Response to Defense Counsel

• eDiscovery software used was not Unicode Compliant and therefore could have missed information in non-traditional languages or using non-traditional symbols.

• Without access to the Defendant's privilege log the Plaintiff's Expert could not decipher much of what he was examining, much less put it in the proper context.

Following the Expert's testimony Plaintiff's Counsel asked that an adverse inference be drawn with respect to the Defendant (the kiss of death to a jury) and that appropriate monetary or other sanctions be applied.
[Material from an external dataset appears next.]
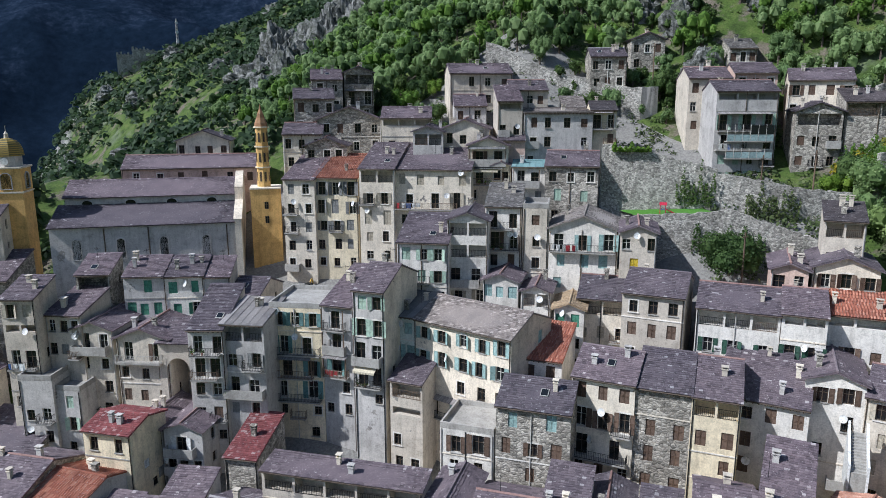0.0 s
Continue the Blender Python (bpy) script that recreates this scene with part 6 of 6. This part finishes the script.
def digger():
    """A small yellow excavator parked in the square beside the church."""
    root = new("excavator")
    root.matrix_basis = pose(41.6, 92.0, ground_z(41.6, 92.0) + 0.05, 0, 0, 30)
    yellow = painted("machine_yellow", (0.55, 0.33, 0.02), 0.5)
    for y in (-0.75, 0.45):
        s = Shape()
        s.box(-1.0, y, 0, 1.0, y + 0.3, 0.45)
        part("track", s, (M_IRON,), root)
    s = Shape()
    s.box(-0.9, -0.7, 0.5, 0.8, 0.7, 1.1)
    part("body", s, (yellow,), root)
    s = Shape()
    s.box(-0.2, -0.65, 1.1, 0.75, 0.2, 2.1)
    part("cab", s, (M_GLASS,), root)
    s = Shape()
    s.tube((0.8, 0.4, 1.0), (1.9, 0.4, 2.3), 0.14, 0.12, 6)
    s.tube((1.9, 0.4, 2.3), (2.6, 0.4, 0.9), 0.12, 0.09, 6)
    part("boom", s, (yellow,), root)
    tagged(root, "small yellow excavator parked in the square", "excavator")


digger()


def arched_passage():
    """Stone house end with a great dark round arch opening under it."""
    root = new("archway")
    root.matrix_basis = pose(18.2, 82.6, 22.0, 0, 0, 50 - 90)
    s = Shape()
    w, top, x0, x1, spring, deep = 4.6, 10.6, 0.9, 3.7, 7.0, 4.5
    k = 12
    r, cx = (x1 - x0) / 2, (x0 + x1) / 2
    pts = [(x0, 2.0)] + [(cx - r * math.cos(math.pi * i / k), spring + 1.1 * r * math.sin(math.pi * i / k)) for i in range(k + 1)] + [(x1, 2.0)]
    s.face(((0, 0, 0), (x0, 0, 0), (x0, 0, top), (0, 0, top)))
    s.face(((x1, 0, 0), (w, 0, 0), (w, 0, top), (x1, 0, top)))
    s.face(((x0, 0, 0), (x1, 0, 0), (x1, 0, 2.0), (x0, 0, 2.0)))
    for (xa, za), (xb, zb) in zip(pts, pts[1:]):
        if xb > xa:
            s.face(((xa, 0, za), (xb, 0, zb), (xb, 0, top), (xa, 0, top)))
        s.face(((xa, 0, za), (xb, 0, zb), (xb, deep, zb), (xa, deep, za)))
    s.face(((x0, 0, 2.0), (x1, 0, 2.0), (x1, deep, 2.0), (x0, deep, 2.0)))
    s.face(((x0, deep, 2.0), (x1, deep, 2.0), (x1, deep, spring + r * 1.2), (x0, deep, spring + r * 1.2)))
    s.face(((0, 0, 0), (0, deep, 0), (0, deep, top), (0, 0, top)))
    s.face(((w, 0, 0), (w, deep, 0), (w, deep, top), (w, 0, top)))
    part("wall", s, (WALLS["B"][1],), root)
    rf = Shape()
    rng = random.Random(2)
    up = Vector((0, 1, 0.31)).normalized()
    lay_slates(rf, rng, Vector((-0.2, -0.45, top - 0.1)), Vector((1, 0, 0)), up, w + 0.4, 5.4, "s")
    part("roof", rf, (ROOFS["s"][1],), root)
    tagged(root, "stone house end with a large dark round archway", "archway")


arched_passage()


def glazed_balconies():
    """Two storeys of blue-green glazed balconies on the tall house above the terrace."""
    pale = painted("balcony_glass_paint", (0.30, 0.40, 0.40), 0.35)
    for k, (z, hgt) in enumerate(((54.4, 2.0), (51.9, 1.1))):
        root = new("glazed_balcony")
        root.matrix_basis = pose(93.2, 60.8, z, 0, 0, 50 - 90) @ Matrix.Translation((1.5, -1.25, 0))
        s = Shape()
        s.box(0, 0, -0.14, 6.6, 1.2, 0)
        part("deck", s, (M_CONCRETE,), root)
        for i in range(6):
            p = Shape()
            p.box(i * 1.1 + 0.04, 0.02, 0.05, i * 1.1 + 1.06, 0.06, 0.95)
            part("panel", p, (pale,), root, "pale blue-green balcony panel")
            f = Shape()
            f.box(i * 1.1 - 0.03, 0.0, 0, i * 1.1 + 0.03, 0.08, hgt + 0.4)
            part("post", f, (M_FRAME,), root)
            if k == 0 and i > 2:
                g = Shape()
                g.box(i * 1.1 + 0.04, 0.03, 1.0, i * 1.1 + 1.06, 0.05, hgt + 0.3)
                part("pane", g, (M_GLASS,), root)
        tagged(root, "pale blue-green glazed balcony on a tall house front", "balcony", "glazed balconies")


glazed_balconies()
Counsel for the Defendant was quick to blame the problem on the Expert, implying that his examination had not be thorough enough.

The Decision

The Judge first warned that an over-inclusive order could hobble the business of the Defendant, doing more harm than good, while a watered-down order would allow potential destruction of vital evidence. The balancing of interests undertaken by the Court in such situations would have to include

• The need for preservation of evidence, versus
• The possibility of a loss of information, versus
• The potential damage of a broad order, versus
• The potential for damage in a restrictive order.

In the end the Judge relied on the credibility of the Expert. On that basis the Defendant had violated the spirit, if not the letter, of the law. In the final analysis however, the Court's position was restrained and provided that:

1. Further searching of the Defendant's computer records was needed.

2. Even though no sanctions would issue this time, they remain a possibility if:

• Scrubbing is determined with certainty to have taken place.

• The Defendant fails to produce evidence it is legally required to keep on file.

• The Defendant can be shown to have acted in bad faith.

• The most damaging evidence was destroyed/scrubbed.

Curtain Call

In the end, Judge Dixon wrapped up by advising attendees to refer to materials on the ABA's Web site as well as those of the Federal Judicial Center, the National Conference of State Court Judges, and of course the Federal Rules of Civil Procedure, all of which are useful in determining how to deal with the evolving field of eDiscovery. He also suggested reading Guidelines for State Trial Courts Regarding Discovery of Electronically-Stored Information, and Managing Discovery of Electronic Information: A Pocket Guide for Judges.